Everything in the data should be repeated exactly, save for the images.
[BEGIN]
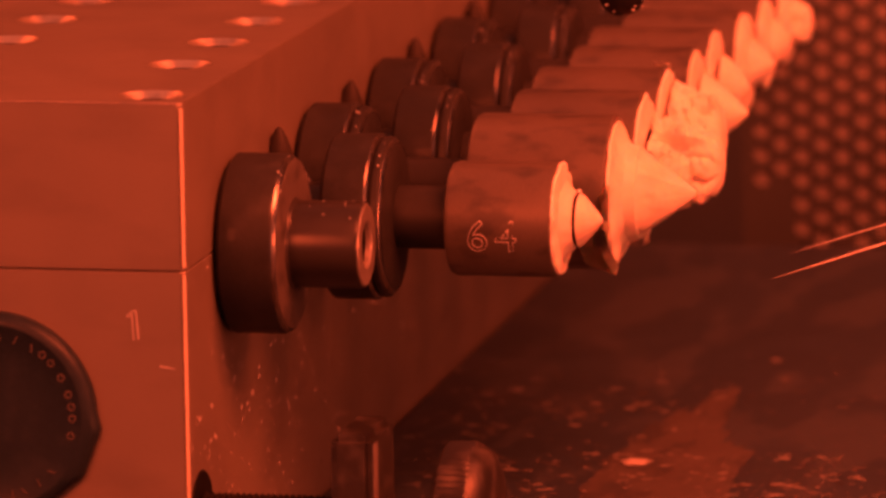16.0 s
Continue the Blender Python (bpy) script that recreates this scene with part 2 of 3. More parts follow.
DIAL_CORNER = radians(201)
part("cap", lathe([(-0.1, 18.1), (1.2, 18.2), (2.2, 17.95), (3.0, 17.2), (3.3, 16.3), (3.25, 15.9), (3.05, 15.5), (3.0, 8.0), (3.0, 0.0)], 144, swell, axis="Y"), M_DIAL, dial)
part("hollow", lathe([(3.02, 11.6), (2.99, 11.2), (2.99, 0.0)], 72, axis="Y"), M_BORE, dial, "dull black middle of the cap")
for k in range(16):
    a = radians(-76 + 10.5 * k + 2 * math.sin(4.7 * k))
    if k in (4, 5):
        continue
    if 6 <= k < 13:
        bm = lathe([(0.0, 0.75), (0.14, 0.68), (0.14, 0.42), (0.0, 0.36)], 16, axis="Y")
        bm.transform(Matrix.Translation((14.4 * math.cos(a), -3.02, 14.4 * math.sin(a))))
    else:
        bm = box(-0.17, 0.17, -3.16, -3.0, -0.75, 0.75, 0.05)
        bm.transform(Matrix.Translation((14.2 * math.cos(a), 0, 14.2 * math.sin(a))) @ Matrix.Rotation(-a + radians(60 if k % 2 else 100), 4, "Y"))
    part("mark", bm, M_MARK, dial, smooth=False)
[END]
▶ The response:
16.0 s
Continue the Blender Python (bpy) script that recreates this scene with part 2 of 3. More parts follow.
DIAL_CORNER = radians(201)
part("cap", lathe([(-0.1, 18.1), (1.2, 18.2), (2.2, 17.95), (3.0, 17.2), (3.3, 16.3), (3.25, 15.9), (3.05, 15.5), (3.0, 8.0), (3.0, 0.0)], 144, swell, axis="Y"), M_DIAL, dial)
part("hollow", lathe([(3.02, 11.6), (2.99, 11.2), (2.99, 0.0)], 72, axis="Y"), M_BORE, dial, "dull black middle of the cap")
for k in range(16):
    a = radians(-76 + 10.5 * k + 2 * math.sin(4.7 * k))
    if k in (4, 5):
        continue
    if 6 <= k < 13:
        bm = lathe([(0.0, 0.75), (0.14, 0.68), (0.14, 0.42), (0.0, 0.36)], 16, axis="Y")
        bm.transform(Matrix.Translation((14.4 * math.cos(a), -3.02, 14.4 * math.sin(a))))
    else:
        bm = box(-0.17, 0.17, -3.16, -3.0, -0.75, 0.75, 0.05)
        bm.transform(Matrix.Translation((14.2 * math.cos(a), 0, 14.2 * math.sin(a))) @ Matrix.Rotation(-a + radians(60 if k % 2 else 100), 4, "Y"))
    part("mark", bm, M_MARK, dial, smooth=False)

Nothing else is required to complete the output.